Sanctions, trade and overall relationship

2 - Visa policies with Russia

Grade: B+
Unity 5/5
Resources 5/5
Outcome 5/10
Total 15/20
Scorecard 2012: B- (11/20)
Scorecard 2013: B- (12/20)
Scorecard 2014: C+ (10/20)

Visa liberalisation with Russia was suspended. The EU used visa bans to punish the officials whom it saw instrumental in aggression against Ukraine. 

The EU’s visa liberalisation with Russia was another policy area that saw a change in direction in 2014. On 17 March the European Council officially suspended visa liberalisation with Russia – which had already run into obstacles in 2013 – and spent the rest of the year imposing visa bans on people whom it saw as being complicit in aggression against Ukraine. The targets formed a diverse group, including thuggish power-holders from Crimea, the members of the Russian parliament’s upper house who authorised the use of force in Ukraine, Russian “volunteers” in Donbas, and business leaders with close links to the Kremlin. The country’s chief anti-Western propagandist, Dmitry Kiselev, was also banned.
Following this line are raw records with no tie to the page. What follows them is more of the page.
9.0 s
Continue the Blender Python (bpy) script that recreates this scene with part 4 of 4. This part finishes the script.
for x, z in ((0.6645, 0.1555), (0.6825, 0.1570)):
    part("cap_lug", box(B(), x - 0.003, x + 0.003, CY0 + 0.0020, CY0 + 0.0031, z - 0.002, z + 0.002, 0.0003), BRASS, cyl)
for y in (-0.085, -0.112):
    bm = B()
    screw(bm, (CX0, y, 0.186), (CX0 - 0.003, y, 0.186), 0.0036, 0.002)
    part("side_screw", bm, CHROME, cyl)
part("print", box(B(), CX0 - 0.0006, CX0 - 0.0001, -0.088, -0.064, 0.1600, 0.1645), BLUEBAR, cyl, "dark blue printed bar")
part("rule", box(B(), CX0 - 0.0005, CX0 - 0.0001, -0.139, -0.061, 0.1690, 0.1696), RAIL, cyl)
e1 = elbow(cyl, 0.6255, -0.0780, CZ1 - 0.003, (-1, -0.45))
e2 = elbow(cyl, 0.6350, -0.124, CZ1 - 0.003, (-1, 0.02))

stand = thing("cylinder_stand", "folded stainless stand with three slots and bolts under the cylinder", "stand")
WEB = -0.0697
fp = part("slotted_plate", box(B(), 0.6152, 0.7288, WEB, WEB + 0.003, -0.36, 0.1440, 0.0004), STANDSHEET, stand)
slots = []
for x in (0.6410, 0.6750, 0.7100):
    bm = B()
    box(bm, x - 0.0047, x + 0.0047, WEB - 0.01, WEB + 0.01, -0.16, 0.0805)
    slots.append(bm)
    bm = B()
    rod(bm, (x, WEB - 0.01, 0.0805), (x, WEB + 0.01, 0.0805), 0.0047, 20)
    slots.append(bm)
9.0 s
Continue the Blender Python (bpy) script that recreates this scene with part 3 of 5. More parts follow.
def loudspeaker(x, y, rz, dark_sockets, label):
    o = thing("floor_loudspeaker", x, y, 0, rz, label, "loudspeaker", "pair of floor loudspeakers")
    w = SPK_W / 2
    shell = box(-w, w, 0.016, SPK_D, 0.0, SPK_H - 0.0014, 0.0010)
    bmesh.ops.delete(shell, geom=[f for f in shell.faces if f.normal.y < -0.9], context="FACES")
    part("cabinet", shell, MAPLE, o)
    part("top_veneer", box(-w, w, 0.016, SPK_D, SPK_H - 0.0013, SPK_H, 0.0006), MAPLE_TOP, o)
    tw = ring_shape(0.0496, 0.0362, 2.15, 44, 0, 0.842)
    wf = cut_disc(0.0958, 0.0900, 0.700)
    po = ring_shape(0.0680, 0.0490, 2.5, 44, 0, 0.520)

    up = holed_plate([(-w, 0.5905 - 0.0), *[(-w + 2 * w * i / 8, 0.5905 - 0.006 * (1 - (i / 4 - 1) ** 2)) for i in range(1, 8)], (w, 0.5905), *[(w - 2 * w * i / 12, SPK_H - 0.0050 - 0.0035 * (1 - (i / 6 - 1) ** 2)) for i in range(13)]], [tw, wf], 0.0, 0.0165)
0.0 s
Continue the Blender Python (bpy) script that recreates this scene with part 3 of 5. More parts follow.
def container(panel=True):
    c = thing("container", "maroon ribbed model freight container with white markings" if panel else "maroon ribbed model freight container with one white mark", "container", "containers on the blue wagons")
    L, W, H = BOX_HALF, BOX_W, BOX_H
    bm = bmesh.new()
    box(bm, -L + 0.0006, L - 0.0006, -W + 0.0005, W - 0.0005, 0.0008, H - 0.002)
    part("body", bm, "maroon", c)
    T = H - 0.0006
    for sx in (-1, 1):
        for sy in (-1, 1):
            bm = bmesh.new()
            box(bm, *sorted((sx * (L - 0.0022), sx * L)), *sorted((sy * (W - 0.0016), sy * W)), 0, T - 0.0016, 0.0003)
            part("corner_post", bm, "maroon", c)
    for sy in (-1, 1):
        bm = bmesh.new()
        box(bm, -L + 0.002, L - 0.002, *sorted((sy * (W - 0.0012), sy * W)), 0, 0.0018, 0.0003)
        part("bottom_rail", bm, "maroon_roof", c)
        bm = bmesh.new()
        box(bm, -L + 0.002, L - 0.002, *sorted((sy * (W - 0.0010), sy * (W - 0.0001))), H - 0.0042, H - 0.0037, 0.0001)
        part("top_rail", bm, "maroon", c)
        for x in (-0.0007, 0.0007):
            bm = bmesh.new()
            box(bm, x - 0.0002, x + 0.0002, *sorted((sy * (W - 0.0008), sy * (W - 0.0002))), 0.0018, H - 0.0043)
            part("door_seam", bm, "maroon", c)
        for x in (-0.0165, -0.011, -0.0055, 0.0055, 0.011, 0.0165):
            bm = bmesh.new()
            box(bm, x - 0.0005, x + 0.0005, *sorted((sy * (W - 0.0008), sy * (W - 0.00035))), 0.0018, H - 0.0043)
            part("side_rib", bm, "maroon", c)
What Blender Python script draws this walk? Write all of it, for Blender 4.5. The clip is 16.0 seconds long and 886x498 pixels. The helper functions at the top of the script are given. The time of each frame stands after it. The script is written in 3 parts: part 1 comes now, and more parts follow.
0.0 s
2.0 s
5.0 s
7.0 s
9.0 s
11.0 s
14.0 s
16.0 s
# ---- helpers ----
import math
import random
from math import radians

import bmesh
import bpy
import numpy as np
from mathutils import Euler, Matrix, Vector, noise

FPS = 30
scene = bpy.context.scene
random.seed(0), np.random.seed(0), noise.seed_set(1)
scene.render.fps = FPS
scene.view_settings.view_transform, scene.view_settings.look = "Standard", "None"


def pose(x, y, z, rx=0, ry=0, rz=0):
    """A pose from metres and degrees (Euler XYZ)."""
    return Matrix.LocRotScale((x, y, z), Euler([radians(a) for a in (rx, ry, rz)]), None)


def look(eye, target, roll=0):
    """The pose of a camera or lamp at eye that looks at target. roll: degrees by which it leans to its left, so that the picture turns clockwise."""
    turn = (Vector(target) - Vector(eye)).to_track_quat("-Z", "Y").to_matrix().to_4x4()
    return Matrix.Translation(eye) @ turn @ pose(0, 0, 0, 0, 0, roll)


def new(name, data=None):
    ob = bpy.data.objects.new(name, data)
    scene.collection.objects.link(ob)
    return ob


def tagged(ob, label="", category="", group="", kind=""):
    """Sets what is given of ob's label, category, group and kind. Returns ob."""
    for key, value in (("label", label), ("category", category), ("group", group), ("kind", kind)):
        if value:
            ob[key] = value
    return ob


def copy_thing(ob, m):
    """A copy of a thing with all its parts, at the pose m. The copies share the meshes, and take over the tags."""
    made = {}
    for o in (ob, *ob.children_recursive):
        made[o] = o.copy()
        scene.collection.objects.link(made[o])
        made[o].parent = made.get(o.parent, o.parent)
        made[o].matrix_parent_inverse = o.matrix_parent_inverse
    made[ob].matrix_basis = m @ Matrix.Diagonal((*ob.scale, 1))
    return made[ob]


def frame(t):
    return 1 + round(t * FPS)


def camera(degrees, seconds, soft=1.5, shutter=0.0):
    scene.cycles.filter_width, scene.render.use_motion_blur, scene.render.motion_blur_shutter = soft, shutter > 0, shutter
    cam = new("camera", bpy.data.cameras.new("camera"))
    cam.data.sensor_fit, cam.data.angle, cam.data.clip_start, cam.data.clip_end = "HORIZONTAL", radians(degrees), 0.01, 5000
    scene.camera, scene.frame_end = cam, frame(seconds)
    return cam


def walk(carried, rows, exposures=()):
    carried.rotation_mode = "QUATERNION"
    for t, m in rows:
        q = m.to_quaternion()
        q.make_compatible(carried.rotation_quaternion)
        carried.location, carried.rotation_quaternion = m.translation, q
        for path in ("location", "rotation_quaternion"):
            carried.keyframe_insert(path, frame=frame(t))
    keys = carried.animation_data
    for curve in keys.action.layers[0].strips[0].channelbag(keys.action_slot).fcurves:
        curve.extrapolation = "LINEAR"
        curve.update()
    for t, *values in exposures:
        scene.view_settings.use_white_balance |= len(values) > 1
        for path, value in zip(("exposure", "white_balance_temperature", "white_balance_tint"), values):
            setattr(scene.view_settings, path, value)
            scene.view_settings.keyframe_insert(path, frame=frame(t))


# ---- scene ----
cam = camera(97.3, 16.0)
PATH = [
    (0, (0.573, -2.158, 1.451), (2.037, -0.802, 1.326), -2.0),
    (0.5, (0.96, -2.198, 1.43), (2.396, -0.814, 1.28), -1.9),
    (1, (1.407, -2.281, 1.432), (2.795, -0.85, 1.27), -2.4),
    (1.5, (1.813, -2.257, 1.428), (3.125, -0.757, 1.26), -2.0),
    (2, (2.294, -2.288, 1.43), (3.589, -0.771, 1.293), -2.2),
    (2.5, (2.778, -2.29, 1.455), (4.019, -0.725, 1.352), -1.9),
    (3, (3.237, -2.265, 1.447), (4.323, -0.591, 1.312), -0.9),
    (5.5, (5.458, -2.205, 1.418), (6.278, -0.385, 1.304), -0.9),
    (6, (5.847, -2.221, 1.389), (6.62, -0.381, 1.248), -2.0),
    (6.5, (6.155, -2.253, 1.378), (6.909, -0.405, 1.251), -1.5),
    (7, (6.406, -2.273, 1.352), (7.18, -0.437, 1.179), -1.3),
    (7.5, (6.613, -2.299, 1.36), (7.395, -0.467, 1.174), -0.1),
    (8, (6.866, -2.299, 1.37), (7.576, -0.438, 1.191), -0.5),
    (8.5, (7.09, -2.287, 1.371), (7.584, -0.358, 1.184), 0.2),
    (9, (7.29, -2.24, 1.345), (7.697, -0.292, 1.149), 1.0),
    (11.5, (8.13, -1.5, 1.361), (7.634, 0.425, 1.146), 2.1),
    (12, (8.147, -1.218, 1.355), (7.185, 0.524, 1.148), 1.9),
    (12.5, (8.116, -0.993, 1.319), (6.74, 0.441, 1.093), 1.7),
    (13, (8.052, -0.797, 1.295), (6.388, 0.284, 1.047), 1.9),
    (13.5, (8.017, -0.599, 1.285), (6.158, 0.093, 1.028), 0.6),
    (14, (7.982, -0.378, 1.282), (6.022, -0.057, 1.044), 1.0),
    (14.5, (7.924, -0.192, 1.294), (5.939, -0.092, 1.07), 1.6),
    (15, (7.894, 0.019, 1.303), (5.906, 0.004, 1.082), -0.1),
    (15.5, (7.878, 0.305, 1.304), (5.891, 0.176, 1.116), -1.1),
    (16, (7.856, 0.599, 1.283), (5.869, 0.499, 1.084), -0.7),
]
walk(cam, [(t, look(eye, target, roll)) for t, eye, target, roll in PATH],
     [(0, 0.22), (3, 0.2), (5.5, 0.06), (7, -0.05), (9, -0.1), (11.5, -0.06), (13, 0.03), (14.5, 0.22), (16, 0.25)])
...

Altogether, around 130 people have been banned from entering the EU.

If the aim of the visa bans was to influence the Kremlin’s policies, then it probably did not work. Most of the people targeted have no real impact on policymaking. The few who have are unlikely to turn against the president. The wisdom of banning journalists – even if they are journalists in name only – could also be questioned. All in all, the impact of visa bans on the elite’s calculations has been much less significant than the economic sanctions, especially the sectoral ones.

Visa bans are a strong moral statement and, as such, are justified, even if the choice of targets could have been better. Some countries were able to have “friends” removed from the list; Slovakia and Cyprus were less successful in their attempts to protect Dmitry Rogozin, Russia’s deputy prime minister, from being banned.